Re: [PATCH] pass C++ decimal classes same as scalars

[Jason Merrill <jason at redhat dot com>]

On 11/23/2009 06:34 PM, Janis Johnson wrote:
> 	* tree.h (TYPE_TRANSPARENT_UNION): Replace with ...
> 	(TYPE_PASS_AS_TRANSPARENT): this, for union and record.

Maybe "TYPE_TRANSPARENT_AGGR"?  And change the field name as well.

> +  /* If a record should be passed the same as its first (and only) member
> +     don't pass it as an aggregate.  */
> +  if (TREE_CODE (type) == RECORD_TYPE&&  TYPE_PASS_AS_TRANSPARENT (type))
> +    return 0;

What if its field is itself an aggregate?  Unlikely, but we might as 
well recurse.

> +  /* According to the C++ ABI, some library classes are passed the
> +     same as the scalar type of their single member and use the same
> +     mangling.  */
> +  if (TREE_CODE (type) == RECORD_TYPE&&  TYPE_PASS_AS_TRANSPARENT (type))
> +    type = TREE_TYPE (TYPE_FIELDS (type));

I'm nervous about assuming that the first element of TYPE_FIELDS is a 
FIELD_DECL (rather than TYPE_DECL or VAR_DECL), though I know calls.c 
does the same thing.  Maybe add a function get_first_field?

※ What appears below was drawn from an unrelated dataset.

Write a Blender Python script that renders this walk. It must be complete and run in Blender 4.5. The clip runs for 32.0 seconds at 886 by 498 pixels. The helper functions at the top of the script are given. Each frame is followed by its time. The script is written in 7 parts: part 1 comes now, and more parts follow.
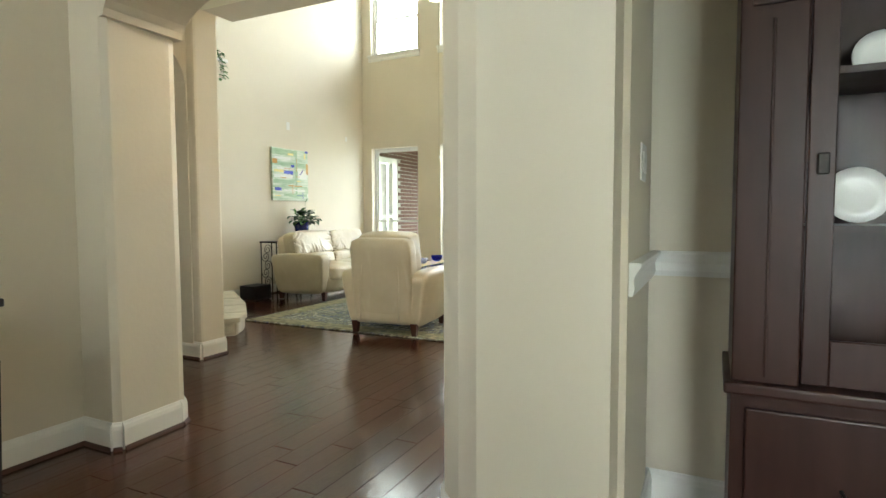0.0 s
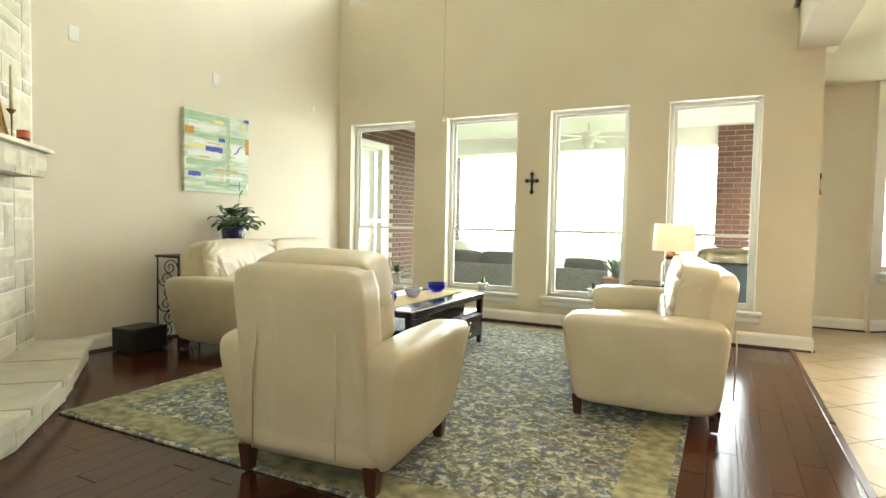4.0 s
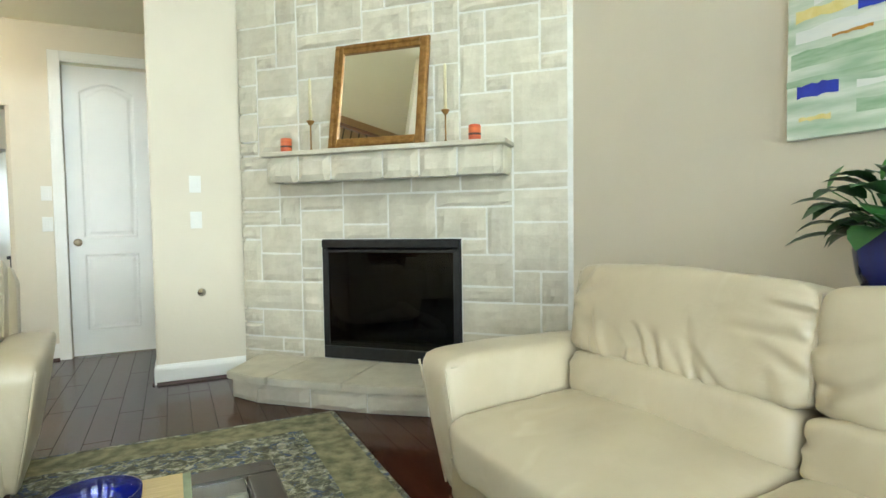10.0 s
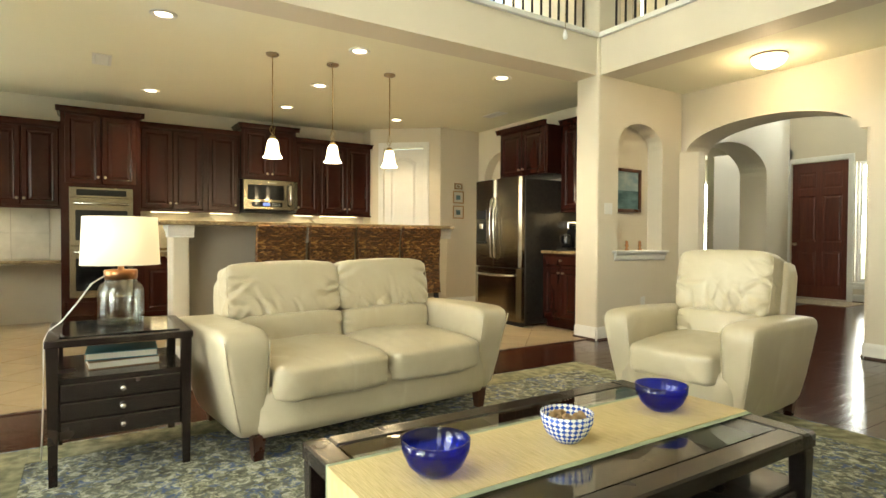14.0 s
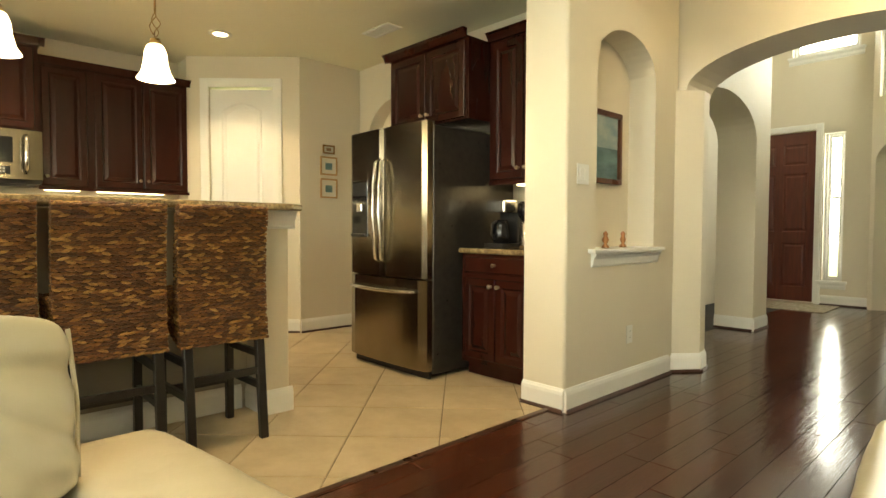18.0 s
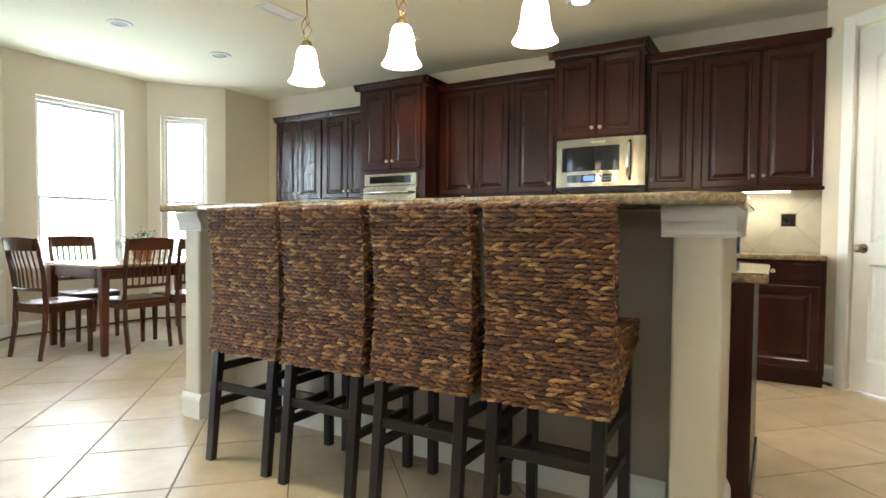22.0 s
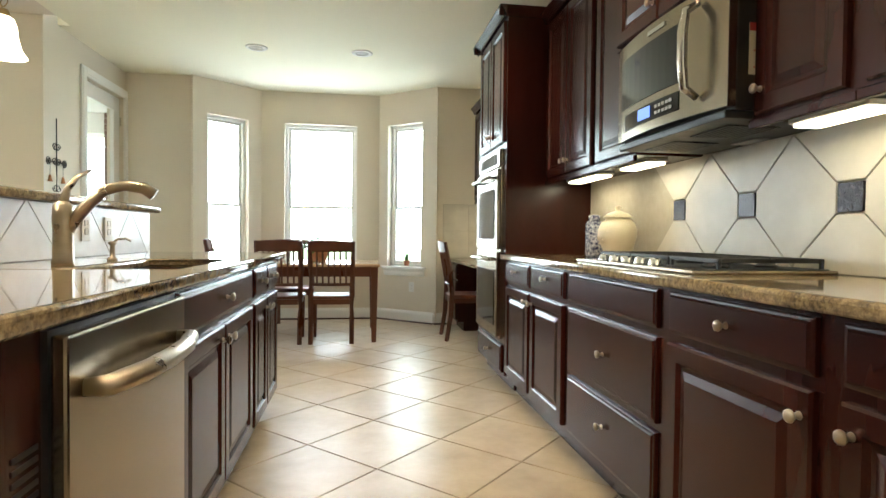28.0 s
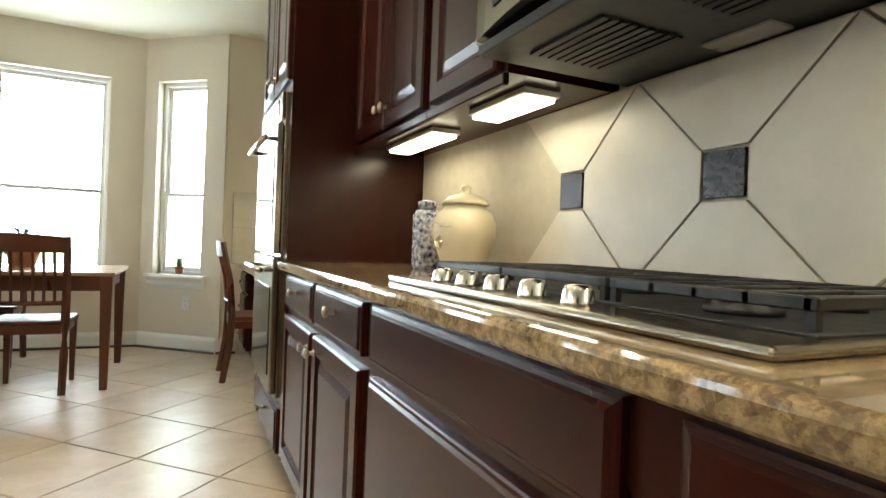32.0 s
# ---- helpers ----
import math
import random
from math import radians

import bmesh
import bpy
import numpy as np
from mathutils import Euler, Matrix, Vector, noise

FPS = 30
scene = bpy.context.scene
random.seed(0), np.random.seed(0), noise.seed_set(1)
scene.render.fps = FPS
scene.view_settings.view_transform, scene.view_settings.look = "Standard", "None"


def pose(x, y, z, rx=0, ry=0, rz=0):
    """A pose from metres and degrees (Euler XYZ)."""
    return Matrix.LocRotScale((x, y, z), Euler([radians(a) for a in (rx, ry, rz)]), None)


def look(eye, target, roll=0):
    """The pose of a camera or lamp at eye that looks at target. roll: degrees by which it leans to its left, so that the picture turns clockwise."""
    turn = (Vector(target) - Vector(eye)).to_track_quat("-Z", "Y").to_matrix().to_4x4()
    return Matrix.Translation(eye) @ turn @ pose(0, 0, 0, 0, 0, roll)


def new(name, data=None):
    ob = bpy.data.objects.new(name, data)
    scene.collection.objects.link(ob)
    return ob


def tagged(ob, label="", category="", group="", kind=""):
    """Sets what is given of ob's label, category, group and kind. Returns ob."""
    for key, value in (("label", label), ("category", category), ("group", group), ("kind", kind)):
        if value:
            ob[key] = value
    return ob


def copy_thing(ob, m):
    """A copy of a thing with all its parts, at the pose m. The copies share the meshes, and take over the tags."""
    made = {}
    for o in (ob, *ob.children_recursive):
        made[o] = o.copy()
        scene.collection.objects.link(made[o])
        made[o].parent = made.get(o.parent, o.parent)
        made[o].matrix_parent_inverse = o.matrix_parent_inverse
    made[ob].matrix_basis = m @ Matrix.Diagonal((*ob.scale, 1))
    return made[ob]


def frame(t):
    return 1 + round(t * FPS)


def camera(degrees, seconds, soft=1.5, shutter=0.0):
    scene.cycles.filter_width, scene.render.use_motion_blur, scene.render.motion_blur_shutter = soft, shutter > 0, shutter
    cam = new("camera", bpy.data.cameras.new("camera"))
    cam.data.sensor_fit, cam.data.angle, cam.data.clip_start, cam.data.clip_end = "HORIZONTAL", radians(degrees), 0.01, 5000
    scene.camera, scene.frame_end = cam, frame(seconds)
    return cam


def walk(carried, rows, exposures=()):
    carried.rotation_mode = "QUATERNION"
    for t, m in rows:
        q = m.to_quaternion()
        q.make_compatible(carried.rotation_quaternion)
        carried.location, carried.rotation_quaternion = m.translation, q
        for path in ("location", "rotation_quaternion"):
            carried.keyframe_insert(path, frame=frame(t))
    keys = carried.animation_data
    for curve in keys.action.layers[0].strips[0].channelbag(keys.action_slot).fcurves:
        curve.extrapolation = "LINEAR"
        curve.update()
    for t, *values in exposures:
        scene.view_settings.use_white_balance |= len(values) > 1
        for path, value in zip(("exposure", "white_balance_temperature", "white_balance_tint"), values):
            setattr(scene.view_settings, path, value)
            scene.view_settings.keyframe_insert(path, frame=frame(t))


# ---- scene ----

> +  /* According to the C++ ABI, decimal classes defined in ISO/IEC TR 24733
> +     are passed the same as decimal scalar types.  */
> +  if (TREE_CODE (t) == RECORD_TYPE)
> +    {
> +      const char *n = type_as_string (t, TFF_CLASS_KEY_OR_ENUM);
> +      if ((strcmp (n, "class std::decimal::decimal32") == 0)
> +	  || (strcmp (n, "class std::decimal::decimal64") == 0)
> +	  || (strcmp (n, "class std::decimal::decimal128") == 0))
> +	TYPE_PASS_AS_TRANSPARENT (t) = 1;
> +    }

Relying on the formatting from type_as_string seems a bit fragile, 
though I suppose in this case it's unlikely to change.

Jason